Happy Thanksgiving Daniel Snyder and the Native Americans

I have to wonder why a man as brilliant as Washington’s NFL football team owner, Daniel Snyder, is digging in his heels and refusing to change the name of the football team that he purchased in 1999 – the Redskins. If you look at his career, beginning as an entrepreneurial young teen, he created ways for fans to purchase bus/tickets packages to see the Washington Capitals and later spring break junkets for college students. According to the scaled down version of Snyder’s 49 years on Wikipedia it seems like his first million was his most coveted, eventually putting his moniker on his biggest and most promising venture with his sister, Snyder Communications LP – a worthy name.

But after all he had to be proud of and had accomplished, all that he had built with his family and later through powerful partnerships that he had meticulously cultivated, he accepted the legacy of something that stands counter to the man he once was.

Snyder and I have something in common, unfortunately it’s not a billion dollars. We both grew up during the seventies and eighties, too late to witness the struggle of the Civil Rights movement and too early to understand the tragic aftermath of Vietnam. My generation witnessed greed. Not only did it define us, it tainted who we are. The 1987 movie Wall Street is our chant. So is that what motivates Snyder?

Whatever it is that has blurred Snyder’s sense of right and wrong, and calling anyone a “redskin” is wrong, women should get behind Amanda Blackhorse, a Native American working now in the courts asking that they not be able to profit from the name, an end run around getting Snyder to change the name. Blackhorse is not having an easy time, not surprising since many, many Native Americans have tried before her.  If Congress wasn’t so hated, the letter they sent to Snyder might mean something.

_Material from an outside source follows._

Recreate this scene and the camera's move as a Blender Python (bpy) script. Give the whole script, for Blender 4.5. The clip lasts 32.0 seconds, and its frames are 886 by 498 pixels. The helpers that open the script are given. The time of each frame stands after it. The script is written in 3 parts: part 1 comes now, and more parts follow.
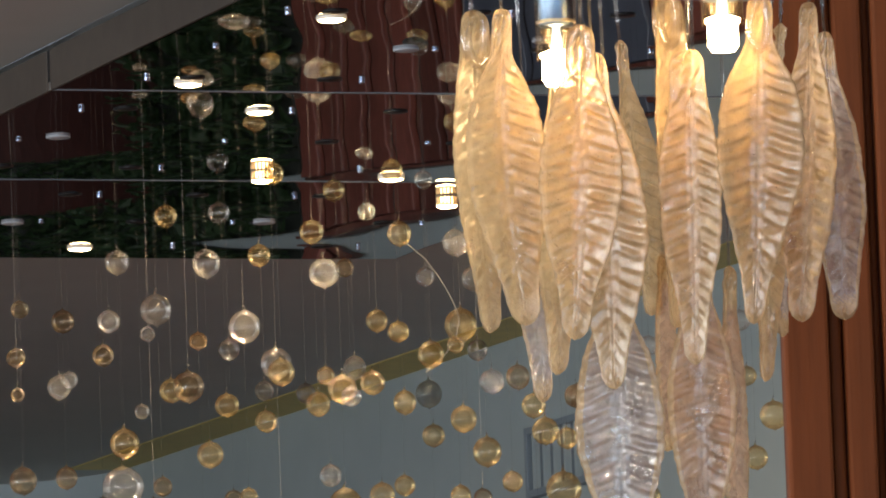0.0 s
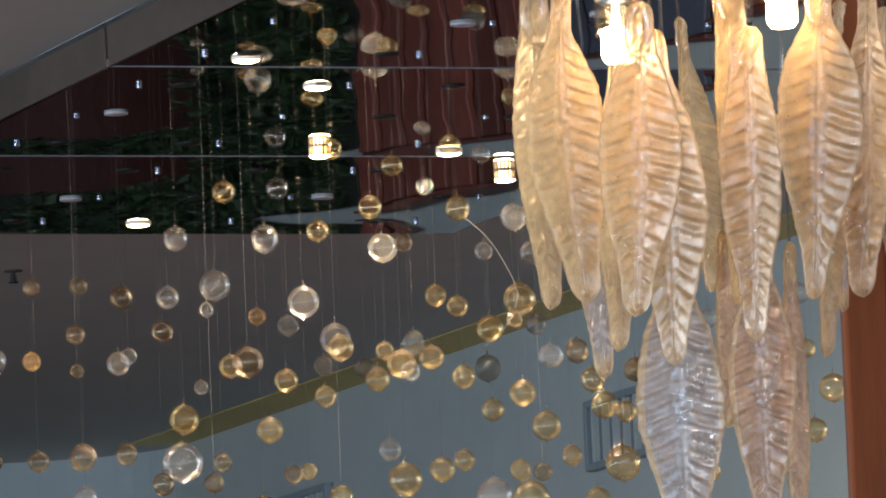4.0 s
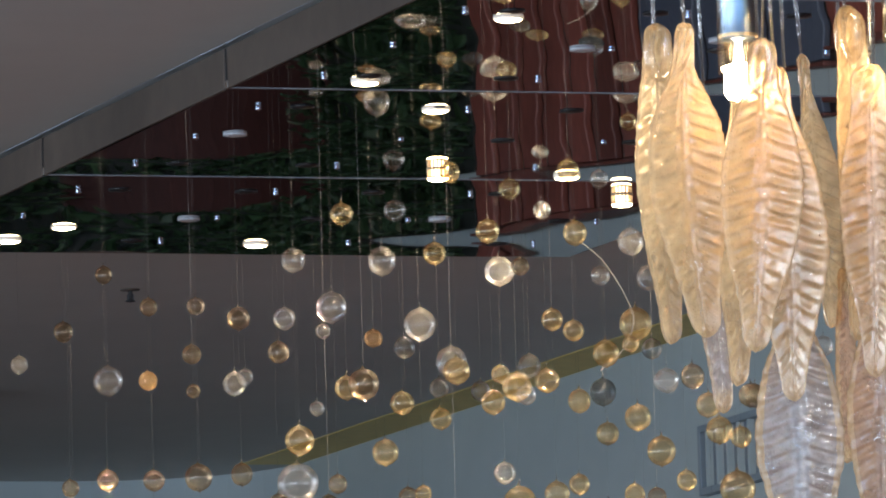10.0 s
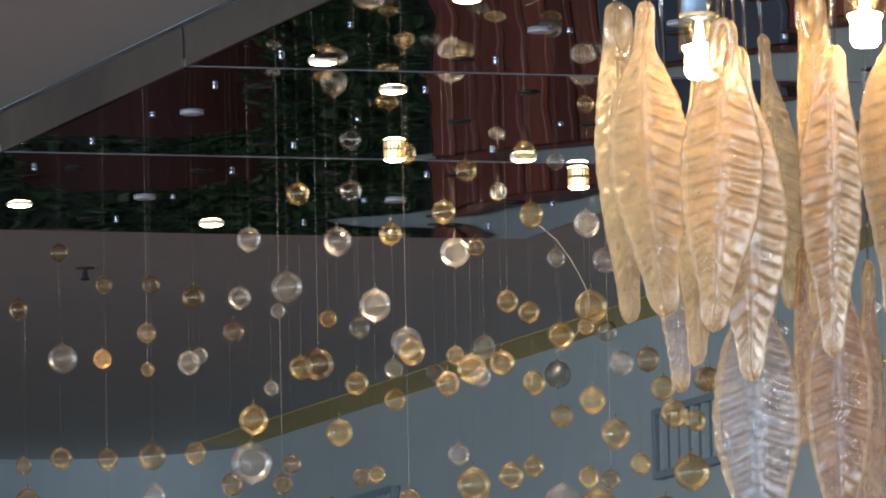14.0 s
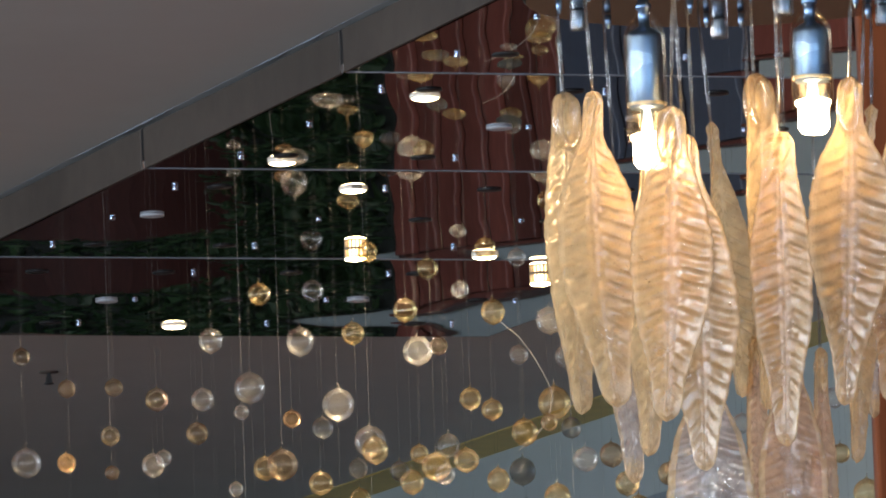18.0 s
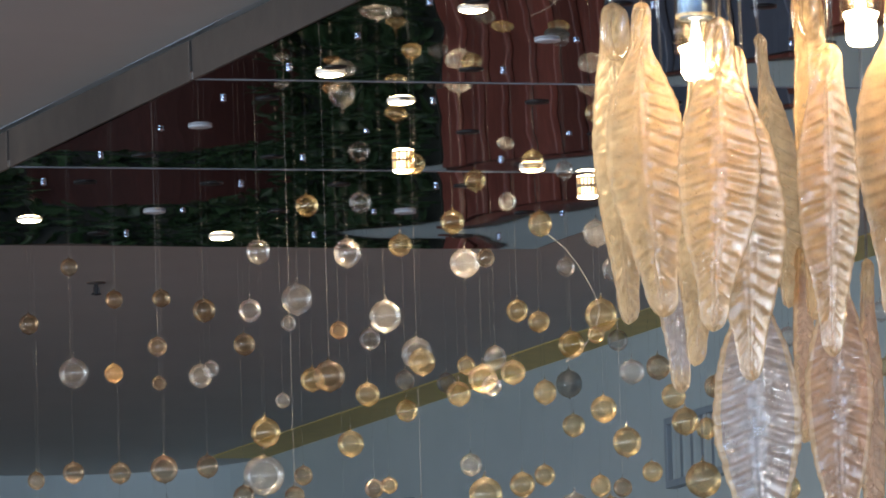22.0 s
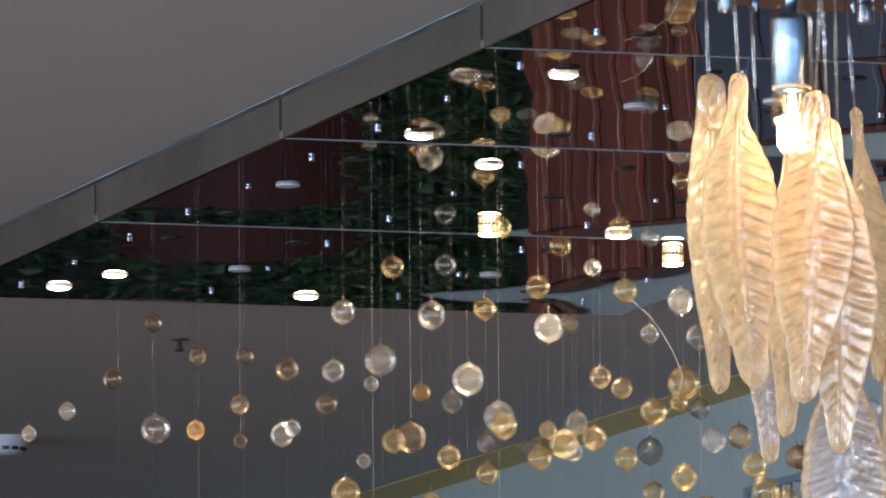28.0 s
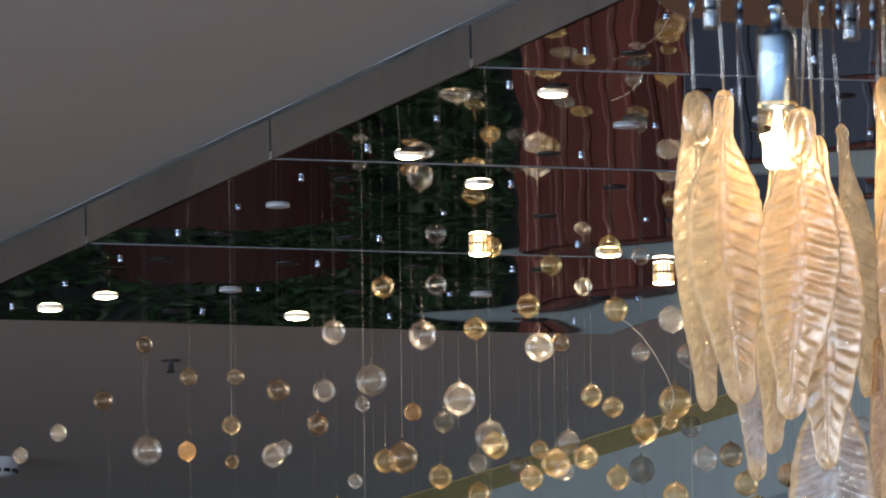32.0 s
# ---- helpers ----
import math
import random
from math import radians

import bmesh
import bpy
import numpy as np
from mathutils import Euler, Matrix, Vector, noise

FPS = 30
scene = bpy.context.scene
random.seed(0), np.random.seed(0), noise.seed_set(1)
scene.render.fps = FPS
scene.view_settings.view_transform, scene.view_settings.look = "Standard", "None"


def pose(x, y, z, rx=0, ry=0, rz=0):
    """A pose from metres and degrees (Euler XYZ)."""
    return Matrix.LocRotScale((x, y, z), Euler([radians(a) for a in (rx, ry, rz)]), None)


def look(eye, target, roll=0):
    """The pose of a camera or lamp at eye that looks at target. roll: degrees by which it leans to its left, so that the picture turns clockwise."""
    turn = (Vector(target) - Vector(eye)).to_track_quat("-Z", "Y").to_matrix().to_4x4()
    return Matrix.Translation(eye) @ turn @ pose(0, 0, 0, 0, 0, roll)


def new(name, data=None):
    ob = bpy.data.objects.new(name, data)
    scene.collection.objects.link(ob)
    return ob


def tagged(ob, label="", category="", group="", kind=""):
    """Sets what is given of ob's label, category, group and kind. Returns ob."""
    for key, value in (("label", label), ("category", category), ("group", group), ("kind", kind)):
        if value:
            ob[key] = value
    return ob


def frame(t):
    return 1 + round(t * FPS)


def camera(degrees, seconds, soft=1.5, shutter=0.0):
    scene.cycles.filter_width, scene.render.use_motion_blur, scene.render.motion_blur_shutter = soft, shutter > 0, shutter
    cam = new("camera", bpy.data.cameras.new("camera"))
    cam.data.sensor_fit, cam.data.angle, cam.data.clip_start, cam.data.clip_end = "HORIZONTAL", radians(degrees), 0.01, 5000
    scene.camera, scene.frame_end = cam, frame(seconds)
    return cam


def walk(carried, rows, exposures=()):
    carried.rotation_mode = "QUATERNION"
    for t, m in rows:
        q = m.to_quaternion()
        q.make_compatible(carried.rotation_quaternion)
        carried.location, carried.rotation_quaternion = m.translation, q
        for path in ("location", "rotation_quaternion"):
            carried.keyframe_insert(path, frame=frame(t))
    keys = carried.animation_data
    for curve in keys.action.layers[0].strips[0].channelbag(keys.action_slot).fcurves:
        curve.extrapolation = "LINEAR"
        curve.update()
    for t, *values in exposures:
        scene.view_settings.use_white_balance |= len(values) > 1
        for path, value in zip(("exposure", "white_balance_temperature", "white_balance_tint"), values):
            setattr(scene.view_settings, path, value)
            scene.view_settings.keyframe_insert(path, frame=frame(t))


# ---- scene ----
# ---- camera and path ----
LENS = 5.61          # a long zoom lens
PATH = [
    (0, (0.0120, 0.0599, 1.5928), (0.7495, 29.8466, 5.0860), -2.087),
    (0.5, (0.0137, 0.0510, 1.5948), (0.7000, 29.8381, 5.0956), -1.952),
    (1, (0.0151, 0.0561, 1.5971), (0.6692, 29.8456, 5.0837), -2.082),
    (1.5, (0.0143, 0.0564, 1.5996), (0.6509, 29.8474, 5.0771), -2.225),
    (2, (0.0083, 0.0412, 1.5941), (0.6185, 29.8333, 5.0661), -2.155),
    (2.5, (0.0072, 0.0378, 1.5958), (0.5885, 29.8314, 5.0602), -2.218),
    (4.5, (0.0077, 0.0507, 1.5988), (0.5535, 29.8530, 4.9936), -2.369),
    (5, (-0.0003, 0.0663, 1.6072), (0.5185, 29.8704, 4.9909), -1.672),
    (5.5, (-0.0120, 0.0632, 1.6120), (0.4208, 29.8708, 4.9762), -1.379),
    (6, (-0.0169, 0.0346, 1.6216), (0.2742, 29.8422, 5.0013), -1.071),
    (6.5, (-0.0187, 0.0196, 1.6222), (0.1250, 29.8090, 5.1677), -1.010),
    (7, (-0.0118, 0.0148, 1.6202), (0.1045, 29.7988, 5.2124), -1.316),
    (7.5, (-0.0164, 0.0199, 1.6154), (0.0985, 29.8038, 5.2080), -1.211),
    (8, (-0.0196, 0.0214, 1.6181), (0.0710, 29.8050, 5.2136), -1.209),
    (8.5, (-0.0238, 0.0180, 1.6154), (0.0600, 29.8008, 5.2183), -1.037),
    (9, (-0.0176, 0.0098, 1.6098), (0.0514, 29.7949, 5.1940), -1.263),
    (9.5, (-0.0125, -0.0049, 1.6091), (0.0985, 29.7890, 5.1176), -1.760),
    (10, (-0.0027, -0.0201, 1.6107), (0.1651, 29.7765, 5.0943), -1.688),
    (10.5, (-0.0013, -0.0330, 1.6117), (0.2146, 29.7642, 5.0871), -1.782),
    (11, (-0.0029, -0.0428, 1.6111), (0.2912, 29.7537, 5.0873), -1.703),
    (11.5, (0.0029, -0.0402, 1.6099), (0.3509, 29.7530, 5.1094), -1.764),
    (12, (-0.0025, -0.0097, 1.6082), (0.3683, 29.7822, 5.1163), -1.256),
    (12.5, (-0.0002, 0.0065, 1.6069), (0.3793, 29.7989, 5.1095), -1.079),
    (13, (-0.0046, 0.0193, 1.6034), (0.3786, 29.8154, 5.0741), -0.923),
    (13.5, (-0.0065, 0.0232, 1.6044), (0.3268, 29.8221, 5.0563), -0.936),
    (14, (-0.0075, 0.0083, 1.6063), (0.3095, 29.8106, 5.0300), -1.192),
    (14.5, (0.0014, -0.0243, 1.6087), (0.3064, 29.7794, 5.0209), -1.228),
    (15, (0.0174, -0.0546, 1.6052), (0.4552, 29.7466, 5.0252), -1.879),
    (15.5, (0.0210, -0.0636, 1.6108), (0.5024, 29.7056, 5.2936), -1.942),
    (17.5, (0.0127, 0.0411, 1.6000), (0.4860, 29.7912, 5.4350), -1.865),
    (18, (0.0158, 0.0321, 1.5977), (0.4479, 29.7932, 5.3511), -2.072),
    (18.5, (0.0138, 0.0250, 1.5957), (0.4192, 29.7956, 5.2763), -1.822),
    (19, (0.0095, 0.0291, 1.5891), (0.3623, 29.8093, 5.1965), -1.444),
    (19.5, (0.0052, 0.0223, 1.5884), (0.2758, 29.8070, 5.1653), -1.338),
    (20, (-0.0000, 0.0029, 1.5898), (0.2425, 29.7901, 5.1481), -1.625),
    (20.5, (0.0050, -0.0081, 1.5903), (0.2281, 29.7818, 5.1279), -1.904),
    (21, (0.0067, -0.0042, 1.5877), (0.2199, 29.7890, 5.0971), -1.939),
    (21.5, (0.0150, -0.0053, 1.5896), (0.2540, 29.7901, 5.0792), -2.057),
    (22, (0.0137, -0.0102, 1.5874), (0.2808, 29.7868, 5.0611), -1.786),
    (22.5, (0.0103, -0.0088, 1.5893), (0.2973, 29.7892, 5.0534), -1.845),
    (23, (0.0060, 0.0061, 1.5951), (0.3136, 29.8029, 5.0672), -1.584),
    (23.5, (0.0016, 0.0297, 1.5972), (0.3320, 29.8233, 5.0944), -1.068),
    (24, (-0.0054, 0.0311, 1.5959), (0.3425, 29.8234, 5.1026), -0.843),
    (24.5, (-0.0049, 0.0181, 1.5940), (0.3307, 29.8098, 5.1077), -0.775),
    (26.5, (-0.0002, -0.0331, 1.5903), (0.1942, 29.7470, 5.2112), -0.091),
    (27, (-0.0010, -0.0374, 1.5898), (0.0706, 29.7394, 5.2417), -0.218),
    (27.5, (-0.0024, -0.0403, 1.5874), (0.0424, 29.7336, 5.2633), -0.308),
    (28, (-0.0031, -0.0404, 1.5867), (0.0003, 29.7323, 5.2725), -0.424),
    (28.5, (-0.0015, -0.0455, 1.5851), (-0.0356, 29.7285, 5.2606), -0.474),
    (29, (-0.0049, -0.0474, 1.5840), (-0.0694, 29.7293, 5.2369), -0.355),
    (29.5, (-0.0030, -0.0470, 1.5852), (-0.0839, 29.7294, 5.2402), -0.677),
    (30, (-0.0001, -0.0532, 1.5898), (-0.0846, 29.7220, 5.2548), -1.131),
    (30.5, (-0.0021, -0.0638, 1.5890), (-0.0488, 29.7050, 5.3058), -0.924),
    (31, (0.0032, -0.0652, 1.5882), (-0.0085, 29.7007, 5.3284), -1.065),
    (31.5, (0.0068, -0.0536, 1.5868), (0.0109, 29.7105, 5.3413), -1.009),
    (32, (0.0058, -0.0363, 1.5846), (0.0337, 29.7281, 5.3371), -0.721),
]
cam = camera(LENS, 32.0, soft=1.9)
walk(cam, [(t, look(eye, target, roll)) for t, eye, target, roll in PATH],
     exposures=[(0.0, -0.23, 6950, 11), (1.0, -0.21, 6750, 11), (2.0, -0.19, 6350, 10), (5.0, -0.13, 6200, 10), (6.0, -0.14, 6150, 10), (7.0, 0.23, 6100, 10), (10.0, 0.03, 6050, 10), (12.0, -0.09, 6100, 10),
                (15.0, -0.11, 6200, 10), (18.0, -0.11, 6300, 10), (19.0, -0.12, 6220, 10), (20.0, 0.07, 6150, 10), (22.0, 0.05, 6100, 10), (24.0, -0.07, 6100, 10), (27.0, 0.25, 6020, 10), (30.0, 0.32, 5980, 10), (32.0, 0.05, 6100, 10)])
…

A press release was sent from the U.S. House of Representatives announcing that several members were calling for a name change:

In their letter to Mr. Snyder, Members of Congress acknowledged that “Native Americans throughout the country consider the ‘R-word’ a racial, derogatory slur akin to the ‘N-word’ among African Americans or the ‘W-word’ among Latinos.  Such offensive epithets,” the letter continued, “would no doubt draw wide-spread disapproval among the NFL’s fan base.  Yet the national coverage of Washington’s NFL football team profits from a term that is equally disparaging to Native Americans.”

Lawyers for the team have used an AP-GfK poll of “1,004 adults on both land lines and cell phones” in May that found 79 percent of those polled were not in favor of changing the name.  How many were Native American? That wasn’t one of the identifiers, which makes the poll obsolete in my opinion.

Snyder has said NEVER with all caps about changing the name, which I don’t understand. Changing the name would cement his legacy in history, a great legacy. Until then, what kind of pressure could get the name changed that hasn’t done it so far. Could Women consider boycotting sponsors of the team: Anheuser-Busch, Coca-Cola, Sprint, and FedEx. In fact, the team plays at FedEx field, but these are major business accounts and it’s not easy to make a dent in these brands. But, are we hypocrites if we celebrate Thanksgiving, the very holiday that we honor the Native Americans for teaching us how to survive and do nothing to assist in their ongoing struggle?

Seriously, Redskins is a slur. Native Americans have spent more than 50 years trying to get it changed and their pleas are ignored and discarded. It’s wrong and the organizations that sponsor the Washington team should be held accountable as well as the team. There is no gray area. I’ve made a little graphic to help below. For the holiday season, let’s get behind the people who got behind us. The people who befriended us and who we celebrate at Thanksgiving. America wouldn’t be here without them. The Pilgrims would have died out and there would be no colonies because the English would have nowhere to come. There would be no Thomas Jefferson, no George Washington, no U.S. Constitution. Get busy people.